2010年から2012年までの作品497首を収めた第16歌集。
全体が3章に分かれていて、さらに「欧羅巴一〇〇首」「欧羅巴五〇首」が入っている。
春の雨に一夜濡れたる石垣のほとりに「登ってはいけません」の札
バイオリンを弾く人ときに目を開けてまた目を閉じる水の中のように
息子とは見るものが違い朝雲のバックミラーを俺は動かす
掌(て)の上に川をながして小さなる筏の行方見ている目つき
釈放されVサインする中国人船長が映る肥えたる妻と
東京湾の底を流るる川のこと言いつつ握る旬の穴子を
二子玉川駅舎をするり低く飛び燕(つばくら)は人の貌を吊り上ぐ
スープ皿の韮のみどりの鮮しさ みどりは動く雷(らい)のひびきに
大いなる氷河をゆったりと抱く力 山のエロスが主語としてある
マルセイユの地下鉄駅の壁の絵の地下鉄 地下鉄が来ればみえない
1首目には「松山城にて」という詞書が付いている。古い石垣と現代的な注意書きの取り合わせ。
3首目は、息子さんと同じ車を運転しているのだろう。バックミラーの角度を調節し直しているところ。
4首目は「終点までケータイを押し・・・」という歌が次にあるので、おそらく携帯電話を詠んだ歌なのだろう。でも、それがわからなくても十分に味わいのある歌だ。

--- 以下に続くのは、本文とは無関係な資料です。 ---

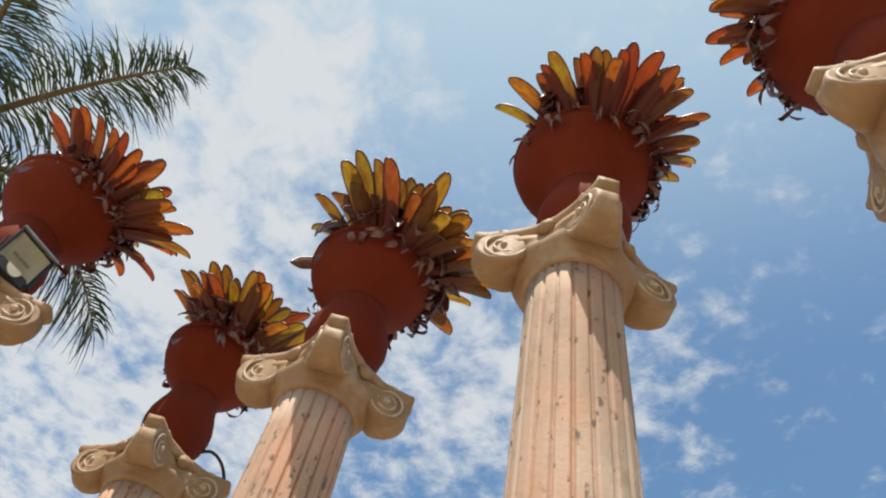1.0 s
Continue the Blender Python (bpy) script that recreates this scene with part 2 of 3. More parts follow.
    k.colour(k.ramp(k.noise(9, 6, stretch=(1, 1, 3)), (0.3, (0.12, 0.09, 0.065)), (0.7, (0.26, 0.22, 0.17)))).bump(k.noise(20, 6, stretch=(1, 1, 4)), 0.7, 0.02)
    ms["bark"] = k.m
    k = Mat("bush_leaf", 0.45)
    geo = k.t.nodes.new("ShaderNodeNewGeometry").outputs["Random Per Island"]
    c = k.ramp(geo, (0.0, (0.03, 0.06, 0.012)), (1.0, (0.08, 0.13, 0.025)))
    k.colour(c).translucent(c, 0.3)
    ms["bush"] = k.m
    # floodlight and hose
    k = Mat("dark_painted_metal", 0.45, 0.0, 0.5)
    k.colour(k.ramp(k.noise(18, 5), (0.3, (0.022, 0.018, 0.022)), (0.7, (0.05, 0.04, 0.04)))).bump(k.noise(90, 3), 0.2, 0.001)
    ms["housing"] = k.m
    k = Mat("bright_metal_edge", 0.3, 0.9)
    k.colour(k.ramp(k.noise(25, 4), (0.3, (0.45, 0.42, 0.38)), (0.7, (0.62, 0.60, 0.56))))
    ms["metal"] = k.m
    k = Mat("reflector", 0.5, 0.0)
    k.colour(k.ramp(k.noise(12, 3), (0.3, (0.60, 0.53, 0.37)), (0.7, (0.78, 0.72, 0.55))))
    ms["reflector"] = k.m
    k = Mat("lamp_glass", 0.2, spec=0.3)
    k.colour((0.95, 0.93, 0.86))
    k.b.inputs["Transmission Weight"].default_value = 1.0
    k.b.inputs["IOR"].default_value = 1.2
    ms["glass"] = k.m
    k = Mat("black_hose", 0.4)
    k.colour(k.ramp(k.noise(40, 3), (0.3, (0.012, 0.012, 0.014)), (0.7, (0.03, 0.03, 0.033))))
    ms["hose"] = k.m
    k = Mat("pale_paving", 0.85, spec=0.2)
    c = k.ramp(k.noise(0.8, 6, offset=False), (0.3, (0.27, 0.21, 0.15)), (0.7, (0.36, 0.29, 0.21)))
    k.colour(k.mix(k.ramp(k.noise(25, 5, offset=False), (0.5, (0, 0, 0)), (0.8, (0.5, 0.5, 0.5))), c, (0.20, 0.16, 0.12))).bump(k.noise(30, 6, offset=False), 0.4, 0.01)
    ms["paving"] = k.m
    return ms


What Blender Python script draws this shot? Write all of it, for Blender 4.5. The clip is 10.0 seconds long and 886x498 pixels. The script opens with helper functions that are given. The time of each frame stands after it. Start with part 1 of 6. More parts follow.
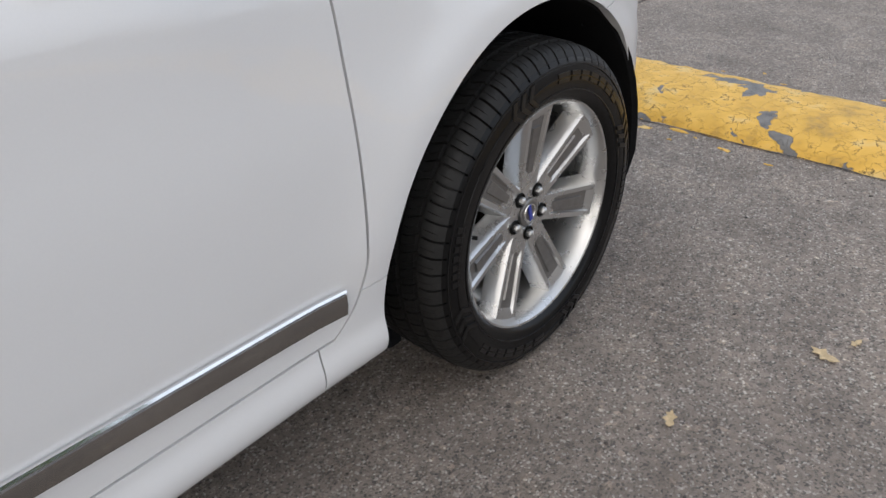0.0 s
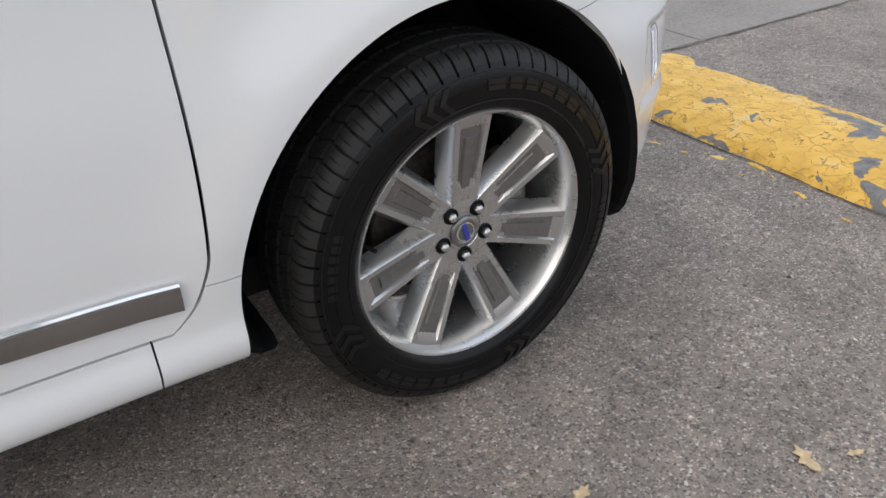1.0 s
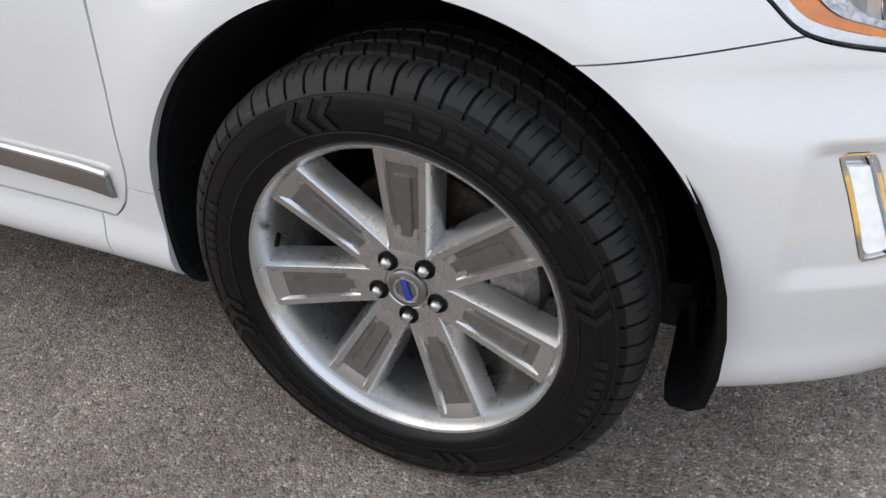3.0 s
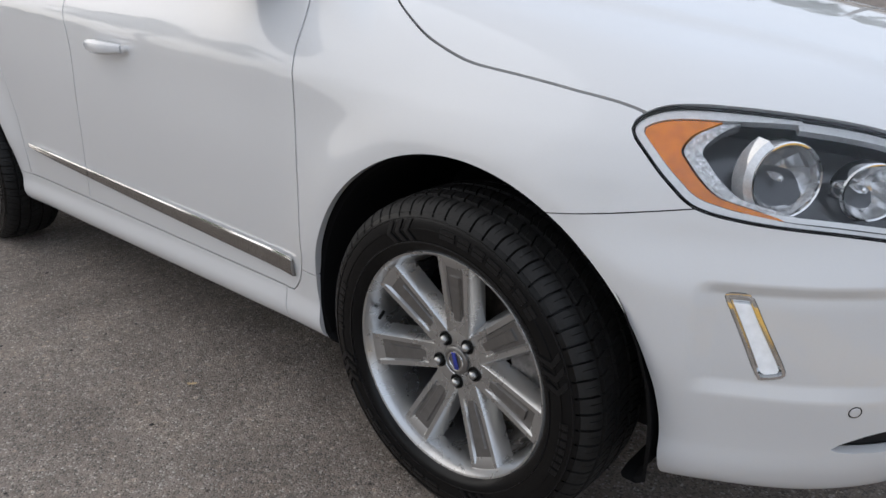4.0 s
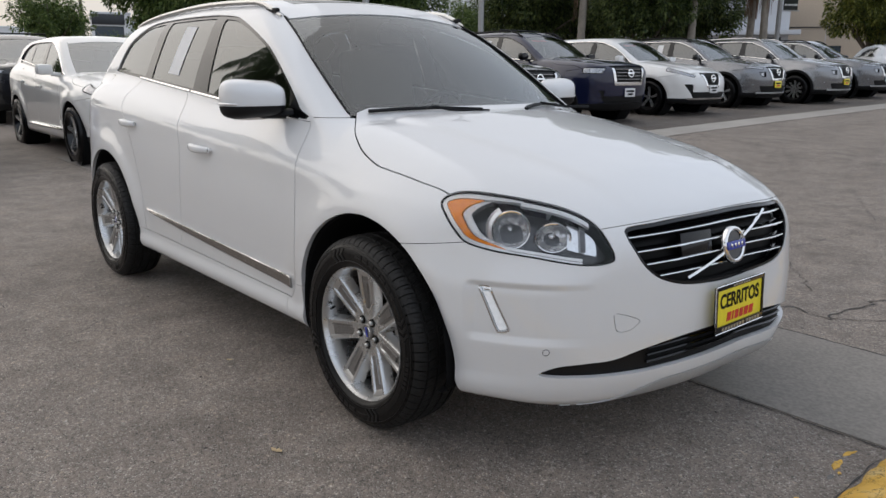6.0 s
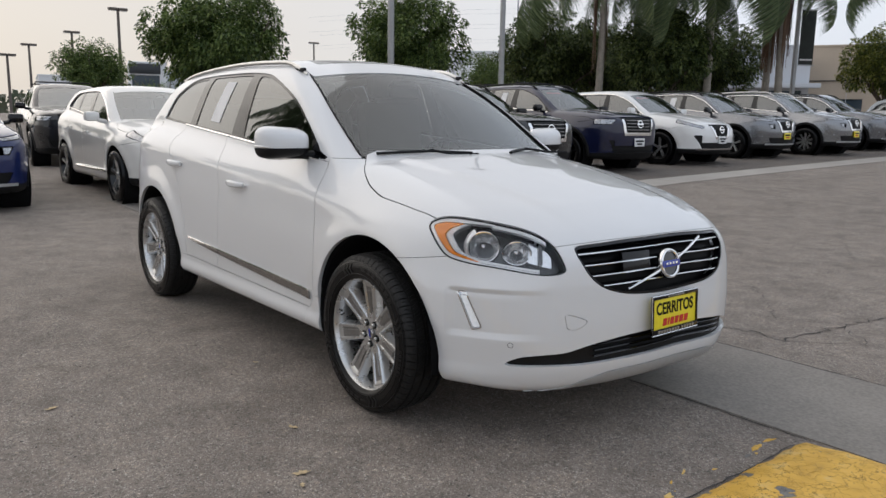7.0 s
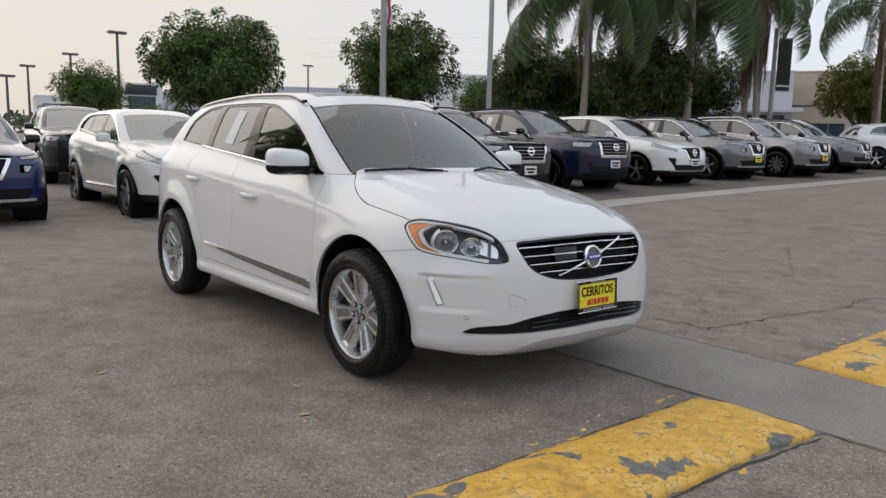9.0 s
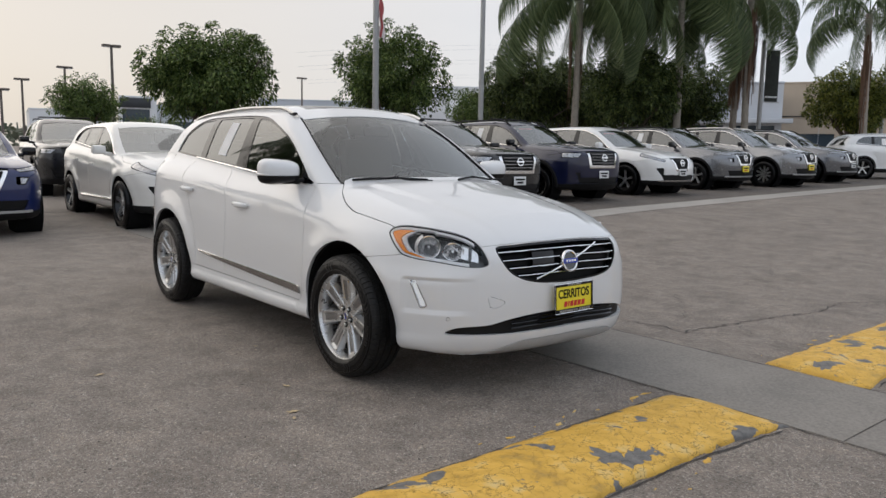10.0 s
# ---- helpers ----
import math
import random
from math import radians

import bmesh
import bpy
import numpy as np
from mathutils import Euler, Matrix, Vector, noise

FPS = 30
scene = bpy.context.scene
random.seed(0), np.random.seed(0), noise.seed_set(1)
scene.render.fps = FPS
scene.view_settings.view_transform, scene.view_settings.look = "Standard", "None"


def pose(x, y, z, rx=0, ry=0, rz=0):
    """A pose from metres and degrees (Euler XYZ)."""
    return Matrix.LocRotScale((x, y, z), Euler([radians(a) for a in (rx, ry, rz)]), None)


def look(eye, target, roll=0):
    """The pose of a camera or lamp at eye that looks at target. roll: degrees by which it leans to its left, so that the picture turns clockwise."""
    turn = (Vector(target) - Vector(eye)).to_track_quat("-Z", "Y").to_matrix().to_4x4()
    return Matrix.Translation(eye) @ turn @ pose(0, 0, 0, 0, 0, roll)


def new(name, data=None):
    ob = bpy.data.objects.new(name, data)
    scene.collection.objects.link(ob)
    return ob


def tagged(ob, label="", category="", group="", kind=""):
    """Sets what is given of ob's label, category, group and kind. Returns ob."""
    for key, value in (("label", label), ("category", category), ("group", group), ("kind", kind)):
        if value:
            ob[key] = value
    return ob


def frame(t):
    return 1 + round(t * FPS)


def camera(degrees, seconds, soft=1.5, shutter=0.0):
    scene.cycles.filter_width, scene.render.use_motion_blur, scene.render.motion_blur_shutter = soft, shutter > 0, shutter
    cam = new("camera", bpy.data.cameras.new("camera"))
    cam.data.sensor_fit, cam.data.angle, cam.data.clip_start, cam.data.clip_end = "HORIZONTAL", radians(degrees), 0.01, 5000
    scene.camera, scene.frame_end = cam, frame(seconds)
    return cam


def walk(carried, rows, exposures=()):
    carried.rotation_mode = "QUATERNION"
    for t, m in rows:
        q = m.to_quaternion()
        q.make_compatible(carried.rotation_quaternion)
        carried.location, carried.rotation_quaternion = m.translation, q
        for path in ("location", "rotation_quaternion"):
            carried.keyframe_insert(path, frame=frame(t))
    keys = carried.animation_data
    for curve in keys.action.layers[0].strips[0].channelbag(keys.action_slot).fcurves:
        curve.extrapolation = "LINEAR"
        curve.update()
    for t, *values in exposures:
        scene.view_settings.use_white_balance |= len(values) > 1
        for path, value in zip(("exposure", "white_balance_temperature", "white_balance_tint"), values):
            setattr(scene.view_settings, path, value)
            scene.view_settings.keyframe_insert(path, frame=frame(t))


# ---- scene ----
cam = camera(60.4, 10.0)
PATH = [
    (0, (-1.17, -1.718, 1.165), (0.08, -0.572, 0.105), -2.8),
    (0.5, (-0.97, -1.839, 1.127), (0.159, -0.553, 0.091), -2.8),
    (1, (-0.718, -1.92, 1.097), (0.212, -0.498, 0.044), -1.4),
    (1.5, (-0.382, -1.874, 1.084), (0.232, -0.332, -0.032), -1.5),
    (2, (-0.083, -1.84, 1.065), (0.124, -0.24, -0.117), -1.7),
    (2.2, (0.011, -1.807, 1.046), (0.028, -0.2, -0.143), -1.9),
    (3.3, (0.567, -1.707, 1.041), (-0.327, -0.229, 0.033), -1.0),
    (3.5, (0.666, -1.772, 1.066), (-0.373, -0.322, 0.162), -1.0),
    (4, (0.943, -1.958, 1.155), (-0.323, -0.584, 0.442), -1.0),
    (4.5, (1.244, -2.039, 1.224), (-0.15, -0.746, 0.604), -1.0),
    (5, (1.545, -2.17, 1.262), (0.102, -0.9, 0.707), -0.7),
    (5.5, (1.866, -2.332, 1.302), (0.411, -1.053, 0.804), 0.1),
    (5.7, (2.002, -2.367, 1.314), (0.543, -1.09, 0.825), 0.3),
    (6.8, (2.673, -2.666, 1.313), (1.146, -1.425, 0.956), 0.7),
    (7, (2.772, -2.724, 1.321), (1.239, -1.487, 0.98), 0.9),
    (7.5, (3.072, -2.813, 1.305), (1.526, -1.585, 0.988), 0.9),
    (8, (3.299, -2.967, 1.316), (1.752, -1.735, 1.016), 1.1),
    (8.5, (3.42, -3.134, 1.333), (1.882, -1.889, 1.039), 1.3),
    (9, (3.53, -3.195, 1.339), (2.001, -1.937, 1.053), 1.2),
    (9.5, (3.646, -3.236, 1.335), (2.123, -1.969, 1.064), 1.1),
    (10, (3.726, -3.275, 1.333), (2.203, -2.004, 1.077), 1.0),
]
walk(cam, [(t, look(eye, target, roll)) for t, eye, target, roll in PATH],
     [(0, 0.42, 5650, 10), (1, 0.58, 5650, 10), (2, 1.06, 5660, 10), (3.5, 0.54, 5640, 10), (4.5, 0.04, 5550, 10), (5.5, 0.07, 5680, 10), (7.0, 0.06, 5780, 10), (10, 0.06, 5850, 10)])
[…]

7首目は結句の「貌を吊り上ぐ」で歌が決まった。燕の動きに引っ張られるように視線を上げる人々。
9首目はモンブランの麓にある町「シャモニー」での歌。大柄な詠いぶりが魅力的だ。
あとがきに「この歌集ぐらいから、私の短歌には、自然体、あるがままの表現が多くなったように感じる」とある通り、あまり技巧を凝らさない素直な歌が多い。作者の代名詞でもあった「男歌」らしさも、随分と薄れたように思う。それは年齢のせいなのか、時代のせいなのか、あるいは何らかの短歌観の変化があったのか。そのあたりを知りたい。
2014年12月5日、砂子屋書房、3000円。